Consider a typical investor with $100,000 invested at a major brokerage firm, bank, insurance company or investment adviser. Even if he doesn’t pay for investment advice or account management, sales loads or commissions, and manages his own account using mutual funds, he is likely paying at least 0.8 percent per year — paid daily — to those mutual funds for expenses.
According to Morningstar, that’s about the average cost of a retail mutual fund these days. On $100,000 of invested assets, that’s a cost of $800 per year, or $775 more than a comparable TSP account would cost, each and every year.
Pay for investment advice or account management services on top of the fund costs, and it’s even worse — often much worse.

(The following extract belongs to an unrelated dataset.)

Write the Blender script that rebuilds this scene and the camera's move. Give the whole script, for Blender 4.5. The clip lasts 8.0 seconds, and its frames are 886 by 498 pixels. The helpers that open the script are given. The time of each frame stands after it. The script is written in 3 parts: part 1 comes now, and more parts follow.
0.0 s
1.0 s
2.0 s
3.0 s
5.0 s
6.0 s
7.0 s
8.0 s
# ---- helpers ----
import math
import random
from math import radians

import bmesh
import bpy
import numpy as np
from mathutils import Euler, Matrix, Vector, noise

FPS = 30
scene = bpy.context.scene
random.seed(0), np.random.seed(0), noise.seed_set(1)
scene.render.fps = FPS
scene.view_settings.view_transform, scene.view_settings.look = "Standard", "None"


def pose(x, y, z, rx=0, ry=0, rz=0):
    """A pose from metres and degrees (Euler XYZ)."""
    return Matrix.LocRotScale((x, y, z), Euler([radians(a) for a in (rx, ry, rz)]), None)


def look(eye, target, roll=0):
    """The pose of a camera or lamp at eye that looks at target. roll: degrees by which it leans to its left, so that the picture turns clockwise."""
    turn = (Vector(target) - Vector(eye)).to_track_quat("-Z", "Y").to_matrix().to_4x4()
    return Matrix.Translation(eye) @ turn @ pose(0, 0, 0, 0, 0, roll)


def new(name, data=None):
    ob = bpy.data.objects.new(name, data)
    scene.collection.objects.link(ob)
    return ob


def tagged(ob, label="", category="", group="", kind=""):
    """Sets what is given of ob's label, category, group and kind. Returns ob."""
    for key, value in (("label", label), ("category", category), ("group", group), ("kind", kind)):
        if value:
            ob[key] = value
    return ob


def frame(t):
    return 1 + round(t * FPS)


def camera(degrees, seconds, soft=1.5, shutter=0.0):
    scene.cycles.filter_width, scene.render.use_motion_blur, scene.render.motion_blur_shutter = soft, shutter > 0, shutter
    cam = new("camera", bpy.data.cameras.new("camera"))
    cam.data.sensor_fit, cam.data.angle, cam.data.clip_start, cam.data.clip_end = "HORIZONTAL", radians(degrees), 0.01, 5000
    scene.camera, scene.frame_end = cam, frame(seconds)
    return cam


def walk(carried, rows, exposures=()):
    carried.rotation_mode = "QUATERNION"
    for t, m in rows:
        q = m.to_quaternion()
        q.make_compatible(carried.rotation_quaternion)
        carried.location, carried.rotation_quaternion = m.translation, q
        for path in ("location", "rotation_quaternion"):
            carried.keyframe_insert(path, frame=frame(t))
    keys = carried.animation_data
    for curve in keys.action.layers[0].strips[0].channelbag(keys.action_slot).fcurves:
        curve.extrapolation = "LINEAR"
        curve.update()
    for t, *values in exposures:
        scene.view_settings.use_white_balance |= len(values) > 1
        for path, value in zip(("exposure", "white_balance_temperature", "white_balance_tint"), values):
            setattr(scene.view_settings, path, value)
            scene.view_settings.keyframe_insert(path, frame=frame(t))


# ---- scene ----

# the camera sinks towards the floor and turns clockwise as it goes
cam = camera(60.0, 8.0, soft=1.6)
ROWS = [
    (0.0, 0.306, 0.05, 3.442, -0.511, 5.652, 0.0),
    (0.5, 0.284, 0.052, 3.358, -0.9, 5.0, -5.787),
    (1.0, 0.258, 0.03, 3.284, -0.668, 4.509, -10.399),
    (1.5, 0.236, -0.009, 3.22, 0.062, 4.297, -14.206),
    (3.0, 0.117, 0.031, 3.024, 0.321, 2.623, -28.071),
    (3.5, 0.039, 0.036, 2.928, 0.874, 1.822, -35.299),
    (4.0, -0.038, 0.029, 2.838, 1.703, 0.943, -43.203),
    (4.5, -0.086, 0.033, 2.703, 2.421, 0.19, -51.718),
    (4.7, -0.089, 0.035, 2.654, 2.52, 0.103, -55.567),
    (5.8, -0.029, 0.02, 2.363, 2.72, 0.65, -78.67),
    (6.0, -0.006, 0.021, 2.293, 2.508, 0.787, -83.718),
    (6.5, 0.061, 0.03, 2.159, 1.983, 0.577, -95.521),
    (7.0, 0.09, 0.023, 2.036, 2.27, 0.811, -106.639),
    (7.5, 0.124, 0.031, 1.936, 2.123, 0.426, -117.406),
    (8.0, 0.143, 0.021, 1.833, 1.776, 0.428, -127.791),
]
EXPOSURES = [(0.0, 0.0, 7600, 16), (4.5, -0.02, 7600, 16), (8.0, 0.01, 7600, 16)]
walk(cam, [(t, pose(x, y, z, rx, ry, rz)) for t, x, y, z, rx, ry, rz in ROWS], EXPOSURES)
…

The industry norm for investment advice and account management is around 1 percent — usually on top of any fund or transaction costs. One percent is an additional $1,000 per year, on top of that $800.

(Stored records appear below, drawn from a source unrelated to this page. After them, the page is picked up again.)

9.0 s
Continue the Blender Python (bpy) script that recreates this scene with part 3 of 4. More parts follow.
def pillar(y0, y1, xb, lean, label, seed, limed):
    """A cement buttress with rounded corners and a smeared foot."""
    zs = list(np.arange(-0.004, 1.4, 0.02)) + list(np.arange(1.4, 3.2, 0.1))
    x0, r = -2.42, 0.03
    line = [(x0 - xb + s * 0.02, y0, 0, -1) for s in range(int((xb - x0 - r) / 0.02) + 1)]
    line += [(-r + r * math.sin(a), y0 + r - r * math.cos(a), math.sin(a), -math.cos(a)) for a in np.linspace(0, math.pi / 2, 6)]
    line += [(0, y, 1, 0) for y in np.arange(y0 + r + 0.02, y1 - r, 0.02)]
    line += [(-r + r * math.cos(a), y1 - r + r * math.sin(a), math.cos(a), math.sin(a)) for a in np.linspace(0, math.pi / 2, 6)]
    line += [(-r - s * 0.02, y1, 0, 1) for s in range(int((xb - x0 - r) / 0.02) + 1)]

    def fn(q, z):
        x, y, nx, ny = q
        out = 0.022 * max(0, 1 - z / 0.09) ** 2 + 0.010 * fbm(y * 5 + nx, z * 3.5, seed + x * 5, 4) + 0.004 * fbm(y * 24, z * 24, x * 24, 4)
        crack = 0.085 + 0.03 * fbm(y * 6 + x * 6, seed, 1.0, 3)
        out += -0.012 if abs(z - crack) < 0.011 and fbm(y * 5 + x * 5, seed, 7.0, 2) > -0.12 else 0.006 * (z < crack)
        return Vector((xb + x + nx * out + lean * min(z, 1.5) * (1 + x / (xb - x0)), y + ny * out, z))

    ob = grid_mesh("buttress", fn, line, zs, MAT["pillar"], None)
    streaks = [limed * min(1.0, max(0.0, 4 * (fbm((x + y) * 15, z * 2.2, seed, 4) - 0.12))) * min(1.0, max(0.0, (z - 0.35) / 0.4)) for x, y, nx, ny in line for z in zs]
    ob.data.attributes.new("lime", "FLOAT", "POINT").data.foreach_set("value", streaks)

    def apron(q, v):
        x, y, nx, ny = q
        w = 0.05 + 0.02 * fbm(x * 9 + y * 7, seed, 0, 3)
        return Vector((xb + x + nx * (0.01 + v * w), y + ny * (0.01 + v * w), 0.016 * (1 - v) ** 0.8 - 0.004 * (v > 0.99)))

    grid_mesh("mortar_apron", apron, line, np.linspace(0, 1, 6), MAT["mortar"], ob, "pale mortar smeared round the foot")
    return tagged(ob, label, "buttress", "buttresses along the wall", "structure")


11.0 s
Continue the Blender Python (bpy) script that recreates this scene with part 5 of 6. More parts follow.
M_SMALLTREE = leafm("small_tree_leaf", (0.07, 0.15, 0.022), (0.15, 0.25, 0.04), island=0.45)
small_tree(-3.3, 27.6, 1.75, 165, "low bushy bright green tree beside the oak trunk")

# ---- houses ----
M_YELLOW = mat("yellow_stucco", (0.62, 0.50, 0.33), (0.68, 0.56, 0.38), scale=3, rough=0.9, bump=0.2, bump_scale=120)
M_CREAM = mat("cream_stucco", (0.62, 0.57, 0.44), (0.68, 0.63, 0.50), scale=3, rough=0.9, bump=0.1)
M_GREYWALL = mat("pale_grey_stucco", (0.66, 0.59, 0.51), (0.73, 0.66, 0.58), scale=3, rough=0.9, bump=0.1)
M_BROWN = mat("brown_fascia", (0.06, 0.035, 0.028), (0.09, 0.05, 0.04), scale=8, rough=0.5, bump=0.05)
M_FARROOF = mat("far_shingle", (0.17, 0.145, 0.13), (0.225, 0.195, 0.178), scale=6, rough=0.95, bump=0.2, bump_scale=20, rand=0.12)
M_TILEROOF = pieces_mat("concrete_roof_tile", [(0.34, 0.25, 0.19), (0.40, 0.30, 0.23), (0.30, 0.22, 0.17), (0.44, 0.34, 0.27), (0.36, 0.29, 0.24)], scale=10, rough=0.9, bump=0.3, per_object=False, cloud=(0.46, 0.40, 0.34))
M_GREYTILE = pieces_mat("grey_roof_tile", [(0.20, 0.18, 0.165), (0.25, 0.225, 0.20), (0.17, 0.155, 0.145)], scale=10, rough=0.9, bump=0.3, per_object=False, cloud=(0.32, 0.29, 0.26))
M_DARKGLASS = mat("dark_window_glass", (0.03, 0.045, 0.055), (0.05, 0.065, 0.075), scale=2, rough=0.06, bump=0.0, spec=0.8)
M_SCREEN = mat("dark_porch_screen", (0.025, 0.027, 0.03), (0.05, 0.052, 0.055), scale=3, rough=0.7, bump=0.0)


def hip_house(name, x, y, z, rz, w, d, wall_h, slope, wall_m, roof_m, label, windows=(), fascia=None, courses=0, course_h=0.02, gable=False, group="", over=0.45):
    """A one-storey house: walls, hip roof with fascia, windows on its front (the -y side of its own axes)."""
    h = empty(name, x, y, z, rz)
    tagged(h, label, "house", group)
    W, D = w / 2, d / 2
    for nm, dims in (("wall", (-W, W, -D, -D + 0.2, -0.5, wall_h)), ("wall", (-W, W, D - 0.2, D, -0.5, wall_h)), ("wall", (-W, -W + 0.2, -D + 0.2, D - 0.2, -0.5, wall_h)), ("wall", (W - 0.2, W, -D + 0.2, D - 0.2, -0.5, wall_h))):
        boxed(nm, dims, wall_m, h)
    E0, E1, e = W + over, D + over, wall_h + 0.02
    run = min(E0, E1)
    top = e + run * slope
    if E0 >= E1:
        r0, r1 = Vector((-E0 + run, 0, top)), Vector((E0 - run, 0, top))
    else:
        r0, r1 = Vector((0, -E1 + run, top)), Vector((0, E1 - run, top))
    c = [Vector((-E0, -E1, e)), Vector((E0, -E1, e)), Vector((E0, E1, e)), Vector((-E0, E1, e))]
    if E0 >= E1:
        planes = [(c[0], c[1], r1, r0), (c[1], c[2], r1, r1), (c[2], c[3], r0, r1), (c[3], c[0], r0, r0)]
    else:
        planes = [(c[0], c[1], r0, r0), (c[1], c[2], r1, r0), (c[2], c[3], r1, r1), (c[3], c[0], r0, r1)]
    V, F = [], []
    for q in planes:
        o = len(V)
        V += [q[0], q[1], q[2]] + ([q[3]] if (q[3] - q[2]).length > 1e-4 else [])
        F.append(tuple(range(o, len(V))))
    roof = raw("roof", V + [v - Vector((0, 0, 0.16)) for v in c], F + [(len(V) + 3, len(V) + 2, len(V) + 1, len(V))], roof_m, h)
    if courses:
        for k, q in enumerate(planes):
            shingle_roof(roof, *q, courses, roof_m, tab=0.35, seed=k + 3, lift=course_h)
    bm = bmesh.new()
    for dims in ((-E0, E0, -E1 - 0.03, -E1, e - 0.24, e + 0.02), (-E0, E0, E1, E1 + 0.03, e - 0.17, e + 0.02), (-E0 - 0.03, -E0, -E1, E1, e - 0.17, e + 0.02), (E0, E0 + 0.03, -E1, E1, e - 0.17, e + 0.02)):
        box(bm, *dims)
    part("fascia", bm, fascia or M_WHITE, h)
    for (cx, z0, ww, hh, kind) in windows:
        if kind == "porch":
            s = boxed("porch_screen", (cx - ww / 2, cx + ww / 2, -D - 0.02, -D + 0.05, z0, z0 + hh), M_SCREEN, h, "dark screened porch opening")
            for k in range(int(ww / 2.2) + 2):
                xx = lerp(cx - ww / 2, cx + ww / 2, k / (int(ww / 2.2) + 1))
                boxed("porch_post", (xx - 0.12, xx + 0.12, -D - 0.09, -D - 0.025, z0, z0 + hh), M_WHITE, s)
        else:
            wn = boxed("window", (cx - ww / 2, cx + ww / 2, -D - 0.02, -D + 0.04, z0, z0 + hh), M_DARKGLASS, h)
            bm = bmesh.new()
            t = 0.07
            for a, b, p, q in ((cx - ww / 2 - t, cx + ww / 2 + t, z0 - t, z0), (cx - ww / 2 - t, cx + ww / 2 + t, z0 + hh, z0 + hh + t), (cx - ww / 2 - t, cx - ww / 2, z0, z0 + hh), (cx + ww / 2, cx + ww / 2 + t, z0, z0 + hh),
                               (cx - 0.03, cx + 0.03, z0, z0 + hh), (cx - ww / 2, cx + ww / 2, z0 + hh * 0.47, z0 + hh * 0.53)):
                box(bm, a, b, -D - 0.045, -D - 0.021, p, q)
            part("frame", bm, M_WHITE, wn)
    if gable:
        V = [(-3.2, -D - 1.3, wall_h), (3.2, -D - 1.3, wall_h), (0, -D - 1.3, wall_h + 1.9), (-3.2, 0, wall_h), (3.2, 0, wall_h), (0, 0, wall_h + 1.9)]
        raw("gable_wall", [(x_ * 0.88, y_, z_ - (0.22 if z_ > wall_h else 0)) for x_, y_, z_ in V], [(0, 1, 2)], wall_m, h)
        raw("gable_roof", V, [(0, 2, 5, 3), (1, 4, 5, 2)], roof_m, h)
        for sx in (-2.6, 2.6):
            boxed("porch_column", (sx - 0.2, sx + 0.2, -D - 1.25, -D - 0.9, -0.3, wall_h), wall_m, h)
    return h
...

The TSP offers the benchmark for low investment costs. It is the lowest-cost investment environment available. If you believe, as I do, that a penny saved is a penny earned, then the TSP pays you a whole lot of pennies every day of every year you’re invested there.
So, what does this mean to you? It means that anyone who’s proposing that you leave the TSP and move your money to an individual retirement account has some serious explaining to do. What is worth paying hundreds or thousands of dollars a year for? If the answer is “better performance,” you should keep in mind that the mutual fund industry has what can best be described as a miserable track record of beating low-cost index portfolios like the ones you can’t help but build in the TSP. You should ask for a guarantee. Millions of American investors pay for better performance from mutual funds year in and year out, only to be shortchanged. If you review the history of fund performance objectively, you’ll find that the odds of spending more than you’ll earn by using managed mutual funds are 4-to-1 — not a smart bet. Try asking your mutual fund or stock-picking advocate to give you a money-back guarantee on the results and see what happens. Not a chance.
The investment industry is doing and saying anything it can to get at your TSP account, and it’s not your benefit it has in mind. I urge you to resist the temptation to believe there is some better solution to the problem of saving and investing for retirement. There is not.
At 2.5 basis points per year — those are one-hundredths of a percent — the TSP is the envy of private-sector investors and kryptonite to brokers, bankers and insurance agents. Make the most of the TSP, and you’ll reap the rewards. Fall for the sales pitch, and you’ll pay the price — literally.